*Task*
Where a line in the listing contains the string "roll", copy that line out.

====

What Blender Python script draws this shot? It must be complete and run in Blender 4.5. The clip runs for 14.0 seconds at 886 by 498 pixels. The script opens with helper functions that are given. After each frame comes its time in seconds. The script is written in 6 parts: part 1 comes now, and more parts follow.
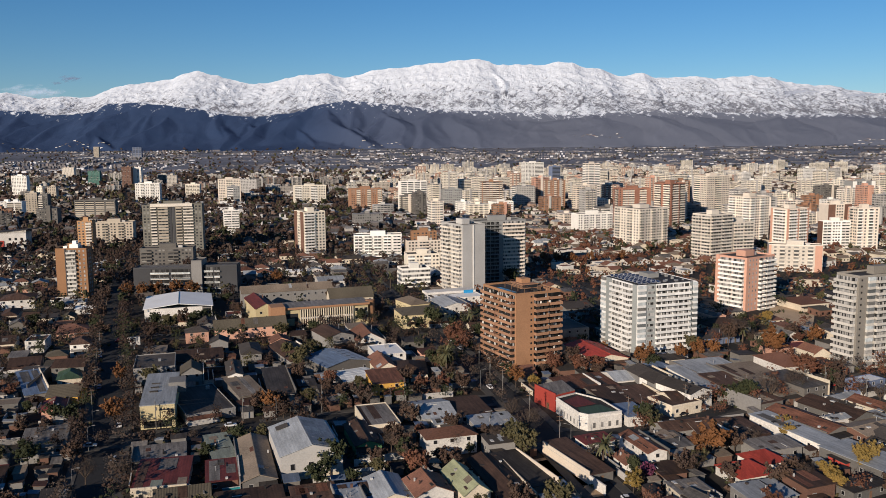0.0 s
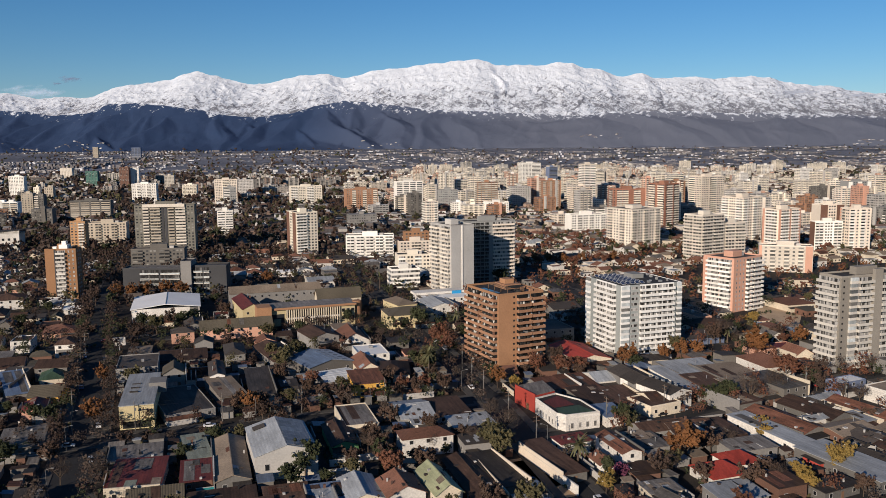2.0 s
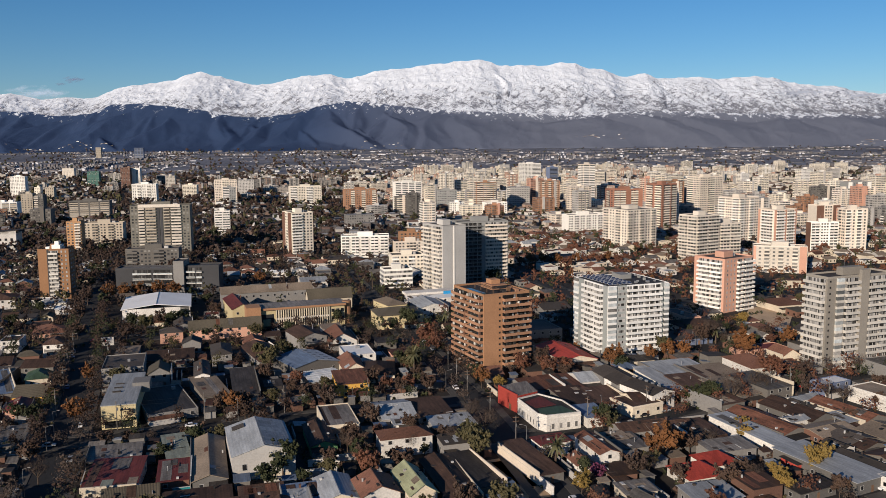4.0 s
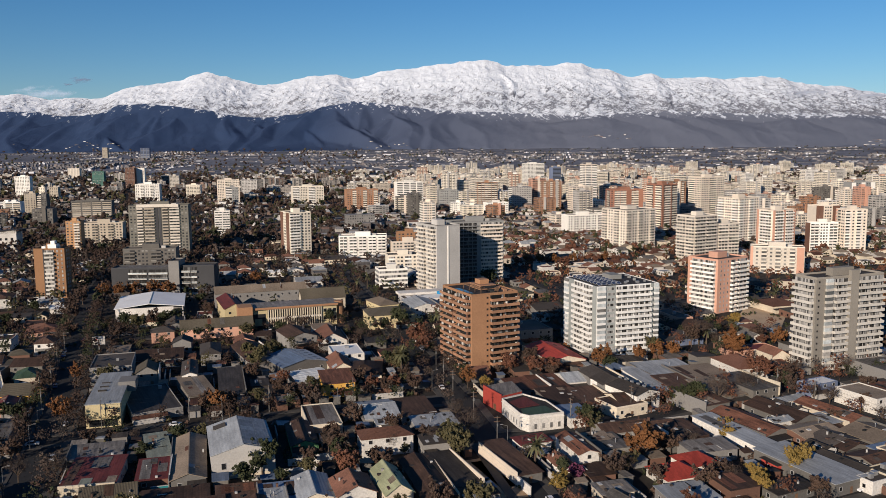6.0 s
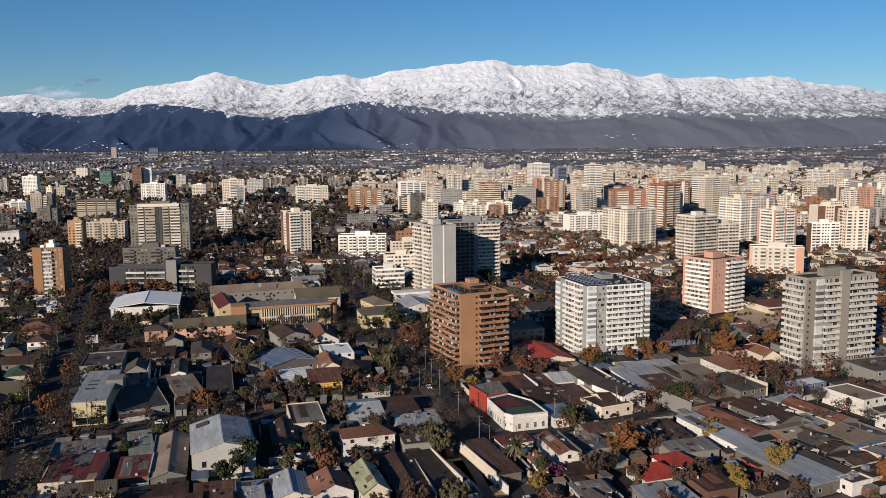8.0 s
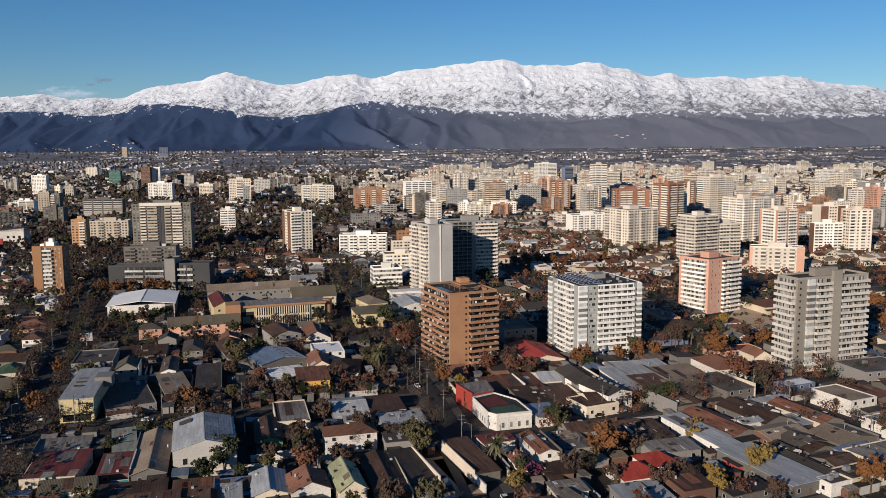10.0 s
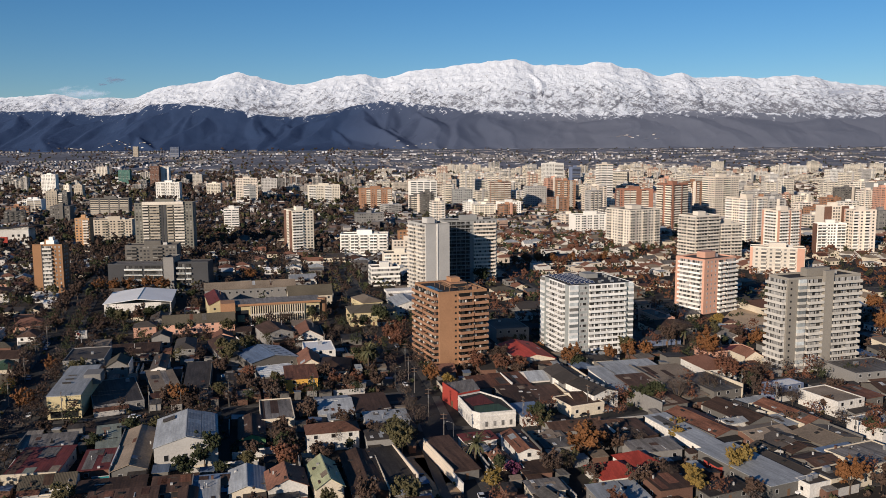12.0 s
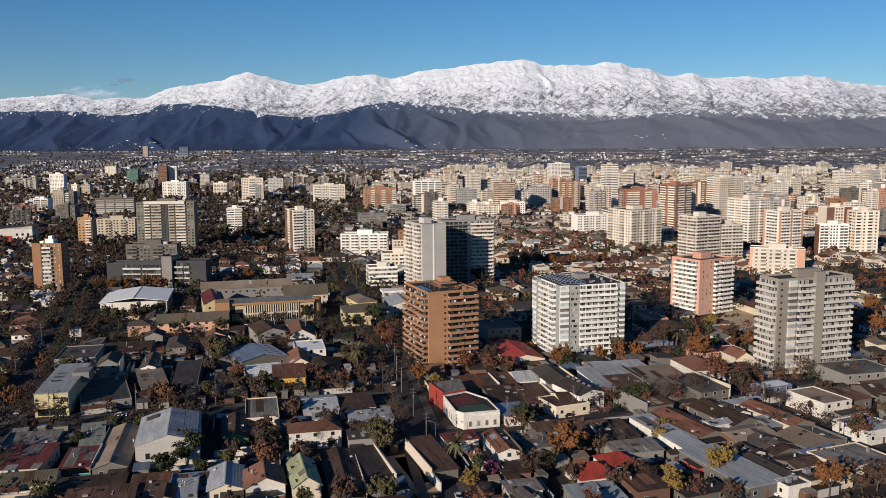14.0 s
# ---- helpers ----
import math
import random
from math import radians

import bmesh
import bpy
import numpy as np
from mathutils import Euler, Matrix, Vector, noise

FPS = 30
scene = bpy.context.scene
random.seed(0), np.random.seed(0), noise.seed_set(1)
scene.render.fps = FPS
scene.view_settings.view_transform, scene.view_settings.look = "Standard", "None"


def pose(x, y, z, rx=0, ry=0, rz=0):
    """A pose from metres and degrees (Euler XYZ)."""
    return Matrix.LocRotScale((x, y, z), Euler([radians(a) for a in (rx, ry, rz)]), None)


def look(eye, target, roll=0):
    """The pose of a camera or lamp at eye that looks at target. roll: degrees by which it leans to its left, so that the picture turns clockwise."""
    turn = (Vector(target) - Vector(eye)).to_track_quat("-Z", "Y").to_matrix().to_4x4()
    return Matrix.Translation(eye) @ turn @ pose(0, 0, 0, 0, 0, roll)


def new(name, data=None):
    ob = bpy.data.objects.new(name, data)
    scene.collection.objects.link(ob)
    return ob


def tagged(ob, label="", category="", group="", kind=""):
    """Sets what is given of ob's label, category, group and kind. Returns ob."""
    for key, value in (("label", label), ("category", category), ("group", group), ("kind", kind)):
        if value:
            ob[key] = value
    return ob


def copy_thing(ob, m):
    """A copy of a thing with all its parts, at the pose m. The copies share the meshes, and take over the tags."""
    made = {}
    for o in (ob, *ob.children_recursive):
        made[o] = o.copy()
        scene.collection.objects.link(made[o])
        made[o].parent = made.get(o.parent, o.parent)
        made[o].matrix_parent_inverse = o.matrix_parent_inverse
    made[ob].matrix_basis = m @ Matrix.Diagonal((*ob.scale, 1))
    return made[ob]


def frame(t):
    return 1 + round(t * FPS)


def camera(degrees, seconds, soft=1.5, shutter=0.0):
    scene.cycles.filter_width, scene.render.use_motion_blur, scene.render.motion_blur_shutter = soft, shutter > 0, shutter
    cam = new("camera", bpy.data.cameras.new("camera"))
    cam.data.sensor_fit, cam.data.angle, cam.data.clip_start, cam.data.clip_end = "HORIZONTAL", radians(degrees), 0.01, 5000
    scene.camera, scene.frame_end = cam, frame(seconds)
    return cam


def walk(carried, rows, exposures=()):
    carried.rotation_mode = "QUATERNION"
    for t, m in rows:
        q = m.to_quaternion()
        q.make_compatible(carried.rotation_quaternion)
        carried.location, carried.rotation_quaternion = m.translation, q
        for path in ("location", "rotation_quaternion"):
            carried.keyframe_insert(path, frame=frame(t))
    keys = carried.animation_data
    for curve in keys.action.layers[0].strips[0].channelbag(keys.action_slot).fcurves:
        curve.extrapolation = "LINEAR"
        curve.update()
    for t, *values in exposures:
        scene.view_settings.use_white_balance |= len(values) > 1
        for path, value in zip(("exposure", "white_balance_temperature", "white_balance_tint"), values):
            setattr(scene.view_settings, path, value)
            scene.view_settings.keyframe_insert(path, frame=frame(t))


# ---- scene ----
import functools

cam = camera(56.54, 14.0, soft=0.5)
# seconds, eye x y z, yaw, pitch, lean to the right
PATH = [
    (0.0, 0.00, 0.00, 98.00, 0.000, -7.292, 0.398),
    (0.5, 1.95, -0.17, 98.05, -0.006, -7.287, 0.400),
    (1.0, 3.90, -0.32, 98.08, 0.003, -7.281, 0.401),
    (1.5, 5.86, -0.43, 98.11, 0.026, -7.276, 0.402),
    (2.0, 7.82, -0.52, 98.14, 0.064, -7.269, 0.403),
    (2.5, 9.80, -0.58, 98.15, 0.116, -7.263, 0.404),
    (3.0, 11.79, -0.63, 98.15, 0.183, -7.257, 0.404),
    (3.5, 13.79, -0.66, 98.15, 0.263, -7.251, 0.404),
    (4.0, 15.81, -0.67, 98.13, 0.357, -7.245, 0.404),
    (4.5, 17.86, -0.68, 98.11, 0.464, -7.240, 0.403),
    (5.0, 19.93, -0.68, 98.08, 0.583, -7.235, 0.401),
    (5.5, 22.02, -0.68, 98.04, 0.714, -7.231, 0.400),
    (6.0, 24.15, -0.68, 97.99, 0.857, -7.228, 0.397),
    (6.5, 26.30, -0.68, 97.94, 1.010, -7.225, 0.394),
    (7.0, 28.48, -0.68, 97.88, 1.173, -7.224, 0.391),
    (7.5, 30.70, -0.69, 97.81, 1.344, -7.223, 0.386),
    (8.0, 32.94, -0.70, 97.74, 1.523, -7.223, 0.381),
    (8.5, 35.21, -0.72, 97.66, 1.709, -7.224, 0.375),
    (9.0, 37.50, -0.74, 97.58, 1.901, -7.225, 0.368),
    (9.5, 39.81, -0.76, 97.50, 2.096, -7.227, 0.360),
    (10.0, 42.14, -0.78, 97.42, 2.295, -7.229, 0.352),
    (10.5, 44.48, -0.80, 97.34, 2.496, -7.231, 0.342),
    (11.0, 46.83, -0.82, 97.25, 2.696, -7.233, 0.330),
    (11.5, 49.17, -0.82, 97.18, 2.896, -7.234, 0.318),
    (12.0, 51.50, -0.80, 97.10, 3.092, -7.234, 0.304),
    (12.5, 53.80, -0.76, 97.04, 3.284, -7.233, 0.289),
    (13.0, 56.07, -0.68, 96.98, 3.470, -7.230, 0.272),
    (13.5, 58.29, -0.55, 96.94, 3.648, -7.225, 0.253),
    (14.0, 60.44, -0.37, 96.91, 3.815, -7.216, 0.232),

]


def eye_pose(x, y, z, yaw, pitch, lean):
    a, b = radians(yaw), radians(pitch)
    way = Vector((-math.sin(a) * math.cos(b), math.cos(a) * math.cos(b), math.sin(b)))
    return look((x, y, z), Vector((x, y, z)) + way * 100, -lean)


walk(cam, [(r[0], eye_pose(*r[1:])) for r in PATH], exposures=[(0.0, 0.0, 6000, 11), (14.0, 0.0, 6000, 11)])

# ---- light: low winter sun from behind the left shoulder, clear sky ----
SUN_UP, SUN_SIDE = 17.0, 30.0
world = bpy.data.worlds.new("sky")
scene.world = world
world.use_nodes = True
wn = world.node_tree
sky = wn.nodes.new("ShaderNodeTexSky")
sky.sky_type = "NISHITA"
sky.sun_disc = False
sky.sun_elevation = radians(SUN_UP)
sky.sun_rotation = radians(180 + SUN_SIDE)
sky.altitude = 600
sky.air_density, sky.dust_density, sky.ozone_density = 1.0, 0.0, 4.5
wn.nodes["Background"].inputs["Strength"].default_value = 0.078
deep = wn.nodes.new("ShaderNodeHueSaturation")
deep.inputs["Saturation"].default_value = 1.16
wn.links.new(sky.outputs[0], deep.inputs["Color"])
wn.links.new(deep.outputs[0], wn.nodes["Background"].inputs[0])
sun = new("sun", bpy.data.lights.new("sun", "SUN"))
sun.data.energy, sun.data.angle, sun.data.color = 5.8, radians(0.6), (1.0, 0.825, 0.63)
e, s = radians(SUN_UP), radians(SUN_SIDE)
sun.matrix_world = look((0, 0, 0), (math.sin(s) * math.cos(e), math.cos(s) * math.cos(e), -math.sin(e)))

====

*Reply*
def look(eye, target, roll=0):
    """The pose of a camera or lamp at eye that looks at target. roll: degrees by which it leans to its left, so that the picture turns clockwise."""
    return Matrix.Translation(eye) @ turn @ pose(0, 0, 0, 0, 0, roll)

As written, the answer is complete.